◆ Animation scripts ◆
..........

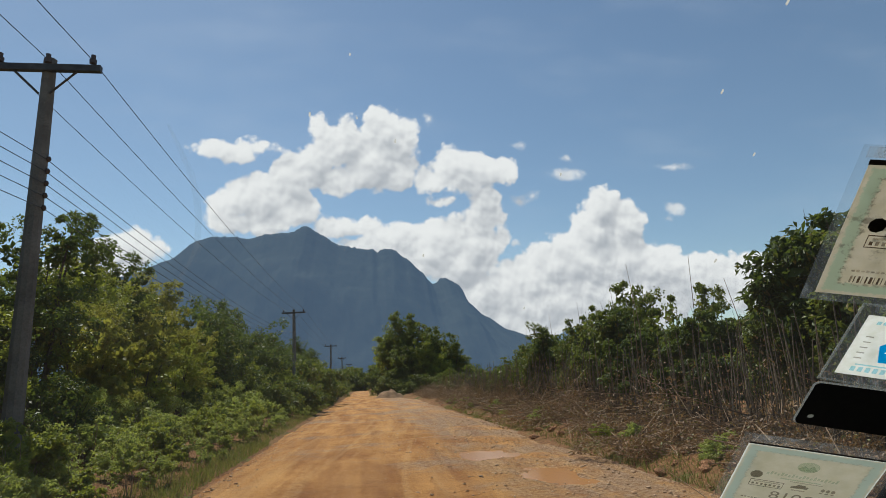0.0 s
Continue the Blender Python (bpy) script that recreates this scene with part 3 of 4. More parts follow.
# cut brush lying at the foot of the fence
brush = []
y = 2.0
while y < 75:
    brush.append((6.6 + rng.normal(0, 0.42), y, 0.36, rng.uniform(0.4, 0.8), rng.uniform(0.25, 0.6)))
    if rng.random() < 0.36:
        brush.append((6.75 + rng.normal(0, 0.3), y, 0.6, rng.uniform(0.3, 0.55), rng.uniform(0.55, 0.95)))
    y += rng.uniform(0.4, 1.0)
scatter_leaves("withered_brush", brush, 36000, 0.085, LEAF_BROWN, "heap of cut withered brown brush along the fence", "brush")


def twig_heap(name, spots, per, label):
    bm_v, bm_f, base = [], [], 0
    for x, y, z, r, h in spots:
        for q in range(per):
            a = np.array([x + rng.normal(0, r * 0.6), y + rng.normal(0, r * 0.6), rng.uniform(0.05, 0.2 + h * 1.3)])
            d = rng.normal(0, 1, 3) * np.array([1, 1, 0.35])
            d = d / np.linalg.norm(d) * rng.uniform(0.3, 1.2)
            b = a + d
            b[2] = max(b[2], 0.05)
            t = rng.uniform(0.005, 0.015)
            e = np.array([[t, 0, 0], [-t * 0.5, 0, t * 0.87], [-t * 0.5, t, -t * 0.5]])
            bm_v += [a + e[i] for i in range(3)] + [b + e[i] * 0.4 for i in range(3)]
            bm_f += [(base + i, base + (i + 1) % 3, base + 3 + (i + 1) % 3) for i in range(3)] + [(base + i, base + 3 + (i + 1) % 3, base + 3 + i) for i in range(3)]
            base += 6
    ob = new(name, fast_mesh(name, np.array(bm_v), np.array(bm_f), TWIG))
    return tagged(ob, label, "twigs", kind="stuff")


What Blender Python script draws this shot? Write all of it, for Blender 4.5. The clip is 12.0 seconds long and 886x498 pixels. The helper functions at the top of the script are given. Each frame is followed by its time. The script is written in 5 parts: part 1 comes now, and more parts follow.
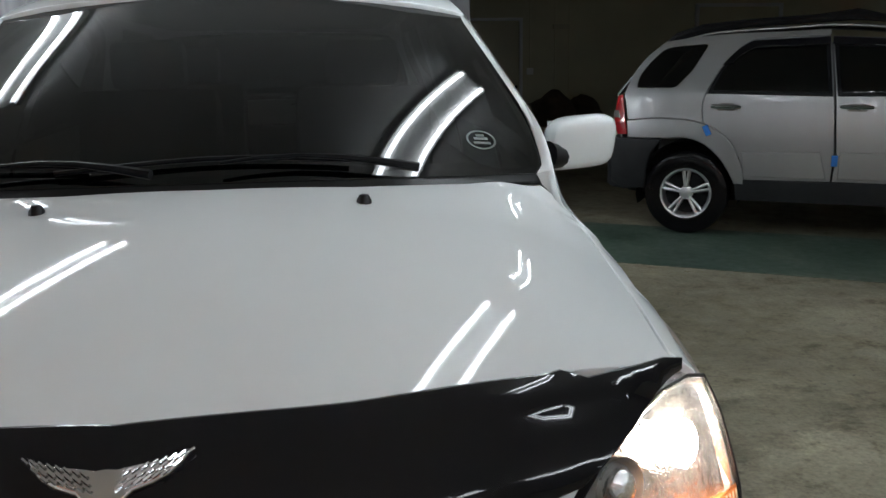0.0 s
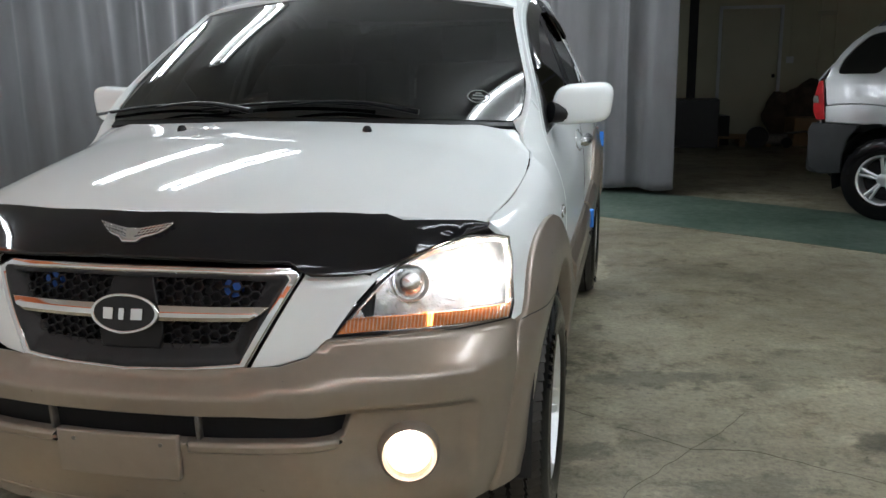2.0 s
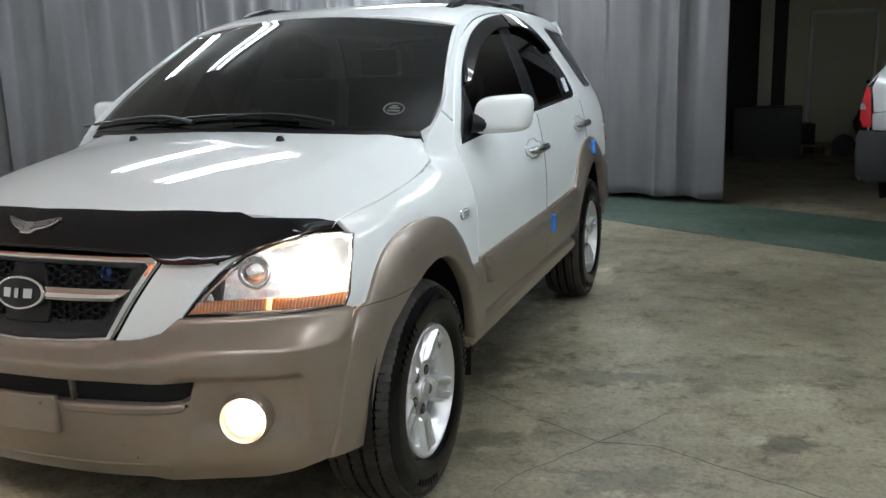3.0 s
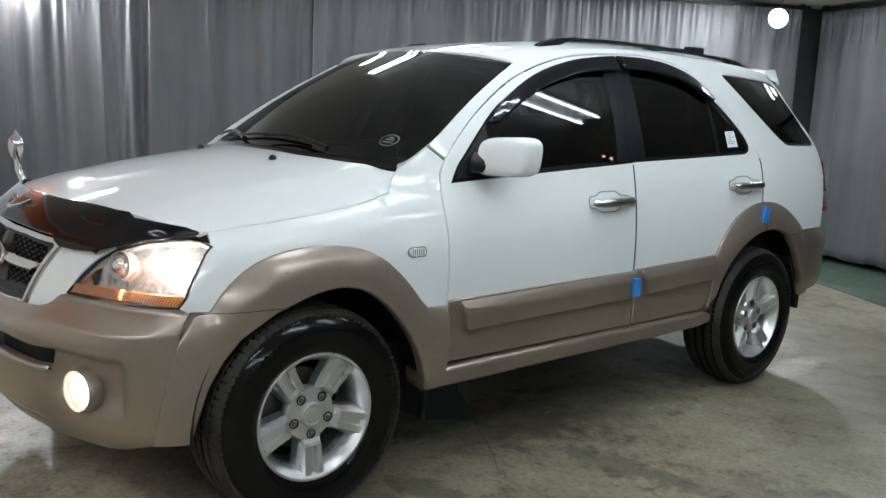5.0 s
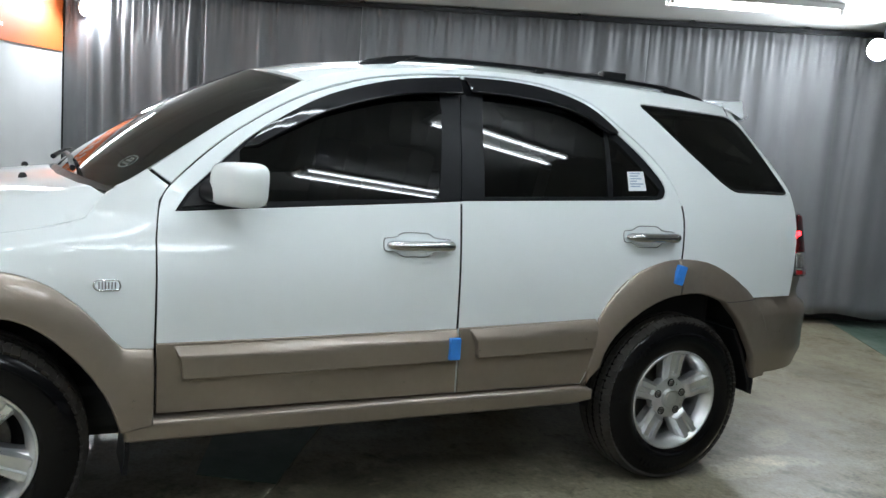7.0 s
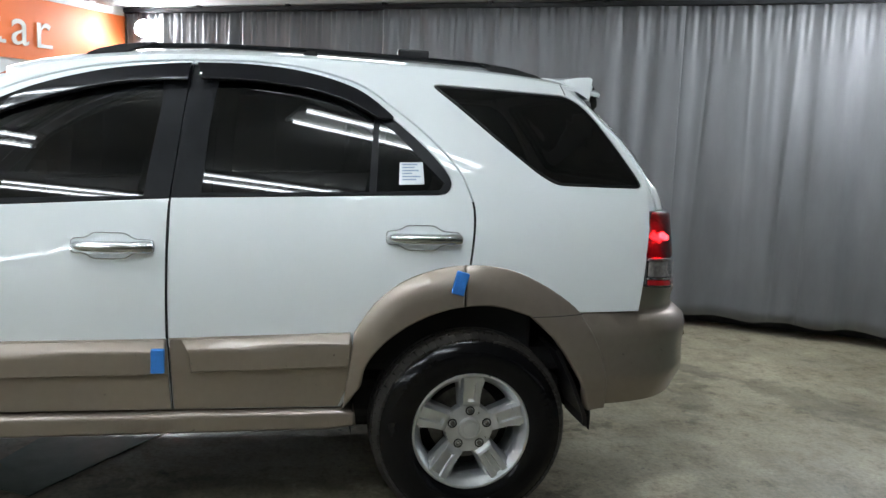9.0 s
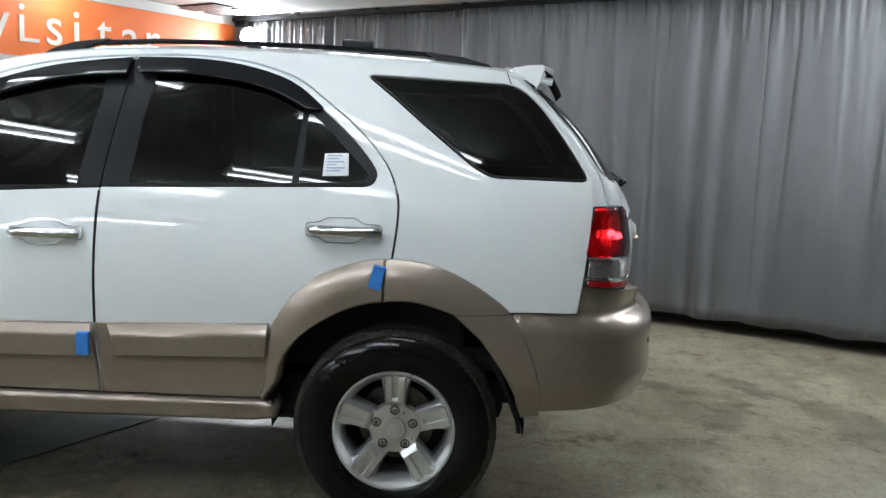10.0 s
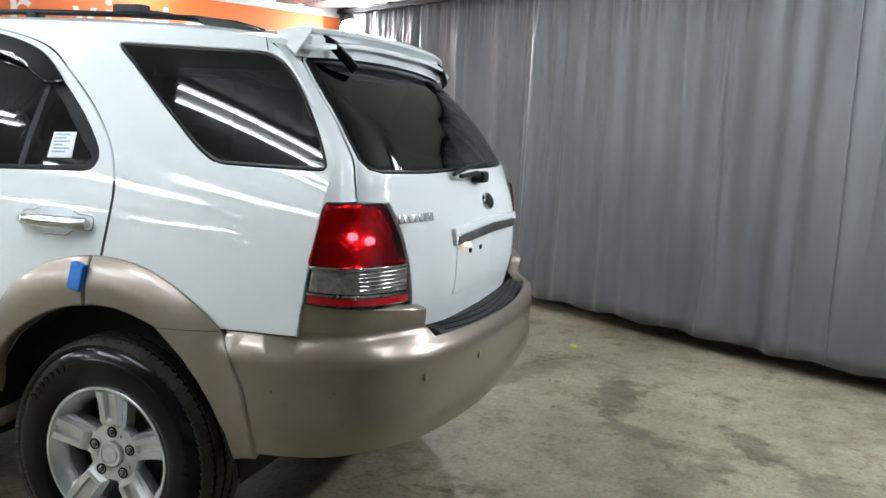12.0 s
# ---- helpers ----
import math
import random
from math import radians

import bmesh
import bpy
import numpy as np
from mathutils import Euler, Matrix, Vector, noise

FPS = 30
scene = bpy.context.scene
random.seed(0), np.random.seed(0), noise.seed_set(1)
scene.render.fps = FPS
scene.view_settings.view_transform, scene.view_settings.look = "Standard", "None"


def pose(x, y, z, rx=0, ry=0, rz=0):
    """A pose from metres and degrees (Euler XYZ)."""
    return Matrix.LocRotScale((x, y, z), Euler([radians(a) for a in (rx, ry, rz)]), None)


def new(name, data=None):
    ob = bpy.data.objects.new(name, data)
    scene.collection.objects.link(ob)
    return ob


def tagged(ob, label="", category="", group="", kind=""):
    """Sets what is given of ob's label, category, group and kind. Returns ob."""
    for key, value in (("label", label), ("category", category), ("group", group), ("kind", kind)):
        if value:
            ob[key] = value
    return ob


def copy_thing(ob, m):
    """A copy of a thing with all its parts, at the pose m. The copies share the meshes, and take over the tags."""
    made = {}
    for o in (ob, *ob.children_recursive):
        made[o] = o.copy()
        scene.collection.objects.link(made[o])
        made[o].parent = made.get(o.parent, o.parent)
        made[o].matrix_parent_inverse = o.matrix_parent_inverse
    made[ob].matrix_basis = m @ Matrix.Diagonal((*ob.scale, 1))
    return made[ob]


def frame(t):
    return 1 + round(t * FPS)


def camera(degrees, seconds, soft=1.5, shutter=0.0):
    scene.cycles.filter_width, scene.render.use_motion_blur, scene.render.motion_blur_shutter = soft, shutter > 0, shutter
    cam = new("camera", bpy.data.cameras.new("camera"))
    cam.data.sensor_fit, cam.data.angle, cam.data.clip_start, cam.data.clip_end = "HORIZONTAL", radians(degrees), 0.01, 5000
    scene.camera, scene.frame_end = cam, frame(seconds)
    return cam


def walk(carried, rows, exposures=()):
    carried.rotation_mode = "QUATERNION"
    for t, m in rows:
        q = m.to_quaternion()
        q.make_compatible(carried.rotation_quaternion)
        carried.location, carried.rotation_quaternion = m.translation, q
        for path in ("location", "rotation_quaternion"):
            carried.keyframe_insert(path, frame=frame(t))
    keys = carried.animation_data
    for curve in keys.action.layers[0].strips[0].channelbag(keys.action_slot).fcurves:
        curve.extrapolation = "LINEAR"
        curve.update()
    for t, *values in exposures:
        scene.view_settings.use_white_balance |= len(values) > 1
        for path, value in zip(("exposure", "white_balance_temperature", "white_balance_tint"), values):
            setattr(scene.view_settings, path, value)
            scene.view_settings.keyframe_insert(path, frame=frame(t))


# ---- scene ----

..........

◆ PROBLEM DETAILS ◆
The records above are to be restated exactly, without their pictures.

◆ REPLY TO THE EXERCISE ◆
0.0 s
Continue the Blender Python (bpy) script that recreates this scene with part 3 of 4. More parts follow.
# cut brush lying at the foot of the fence
brush = []
y = 2.0
while y < 75:
    brush.append((6.6 + rng.normal(0, 0.42), y, 0.36, rng.uniform(0.4, 0.8), rng.uniform(0.25, 0.6)))
    if rng.random() < 0.36:
        brush.append((6.75 + rng.normal(0, 0.3), y, 0.6, rng.uniform(0.3, 0.55), rng.uniform(0.55, 0.95)))
    y += rng.uniform(0.4, 1.0)
scatter_leaves("withered_brush", brush, 36000, 0.085, LEAF_BROWN, "heap of cut withered brown brush along the fence", "brush")


def twig_heap(name, spots, per, label):
    bm_v, bm_f, base = [], [], 0
    for x, y, z, r, h in spots:
        for q in range(per):
            a = np.array([x + rng.normal(0, r * 0.6), y + rng.normal(0, r * 0.6), rng.uniform(0.05, 0.2 + h * 1.3)])
            d = rng.normal(0, 1, 3) * np.array([1, 1, 0.35])
            d = d / np.linalg.norm(d) * rng.uniform(0.3, 1.2)
            b = a + d
            b[2] = max(b[2], 0.05)
            t = rng.uniform(0.005, 0.015)
            e = np.array([[t, 0, 0], [-t * 0.5, 0, t * 0.87], [-t * 0.5, t, -t * 0.5]])
            bm_v += [a + e[i] for i in range(3)] + [b + e[i] * 0.4 for i in range(3)]
            bm_f += [(base + i, base + (i + 1) % 3, base + 3 + (i + 1) % 3) for i in range(3)] + [(base + i, base + 3 + (i + 1) % 3, base + 3 + i) for i in range(3)]
            base += 6
    ob = new(name, fast_mesh(name, np.array(bm_v), np.array(bm_f), TWIG))
    return tagged(ob, label, "twigs", kind="stuff")


What Blender Python script draws this shot? Write all of it, for Blender 4.5. The clip is 12.0 seconds long and 886x498 pixels. The helper functions at the top of the script are given. Each frame is followed by its time. The script is written in 5 parts: part 1 comes now, and more parts follow.
0.0 s
2.0 s
3.0 s
5.0 s
7.0 s
9.0 s
10.0 s
12.0 s
# ---- helpers ----
import math
import random
from math import radians

import bmesh
import bpy
import numpy as np
from mathutils import Euler, Matrix, Vector, noise

FPS = 30
scene = bpy.context.scene
random.seed(0), np.random.seed(0), noise.seed_set(1)
scene.render.fps = FPS
scene.view_settings.view_transform, scene.view_settings.look = "Standard", "None"


def pose(x, y, z, rx=0, ry=0, rz=0):
    """A pose from metres and degrees (Euler XYZ)."""
    return Matrix.LocRotScale((x, y, z), Euler([radians(a) for a in (rx, ry, rz)]), None)


def new(name, data=None):
    ob = bpy.data.objects.new(name, data)
    scene.collection.objects.link(ob)
    return ob


def tagged(ob, label="", category="", group="", kind=""):
    """Sets what is given of ob's label, category, group and kind. Returns ob."""
    for key, value in (("label", label), ("category", category), ("group", group), ("kind", kind)):
        if value:
            ob[key] = value
    return ob


def copy_thing(ob, m):
    """A copy of a thing with all its parts, at the pose m. The copies share the meshes, and take over the tags."""
    made = {}
    for o in (ob, *ob.children_recursive):
        made[o] = o.copy()
        scene.collection.objects.link(made[o])
        made[o].parent = made.get(o.parent, o.parent)
        made[o].matrix_parent_inverse = o.matrix_parent_inverse
    made[ob].matrix_basis = m @ Matrix.Diagonal((*ob.scale, 1))
    return made[ob]


def frame(t):
    return 1 + round(t * FPS)


def camera(degrees, seconds, soft=1.5, shutter=0.0):
    scene.cycles.filter_width, scene.render.use_motion_blur, scene.render.motion_blur_shutter = soft, shutter > 0, shutter
    cam = new("camera", bpy.data.cameras.new("camera"))
    cam.data.sensor_fit, cam.data.angle, cam.data.clip_start, cam.data.clip_end = "HORIZONTAL", radians(degrees), 0.01, 5000
    scene.camera, scene.frame_end = cam, frame(seconds)
    return cam


def walk(carried, rows, exposures=()):
    carried.rotation_mode = "QUATERNION"
    for t, m in rows:
        q = m.to_quaternion()
        q.make_compatible(carried.rotation_quaternion)
        carried.location, carried.rotation_quaternion = m.translation, q
        for path in ("location", "rotation_quaternion"):
            carried.keyframe_insert(path, frame=frame(t))
    keys = carried.animation_data
    for curve in keys.action.layers[0].strips[0].channelbag(keys.action_slot).fcurves:
        curve.extrapolation = "LINEAR"
        curve.update()
    for t, *values in exposures:
        scene.view_settings.use_white_balance |= len(values) > 1
        for path, value in zip(("exposure", "white_balance_temperature", "white_balance_tint"), values):
            setattr(scene.view_settings, path, value)
            scene.view_settings.keyframe_insert(path, frame=frame(t))


# ---- scene ----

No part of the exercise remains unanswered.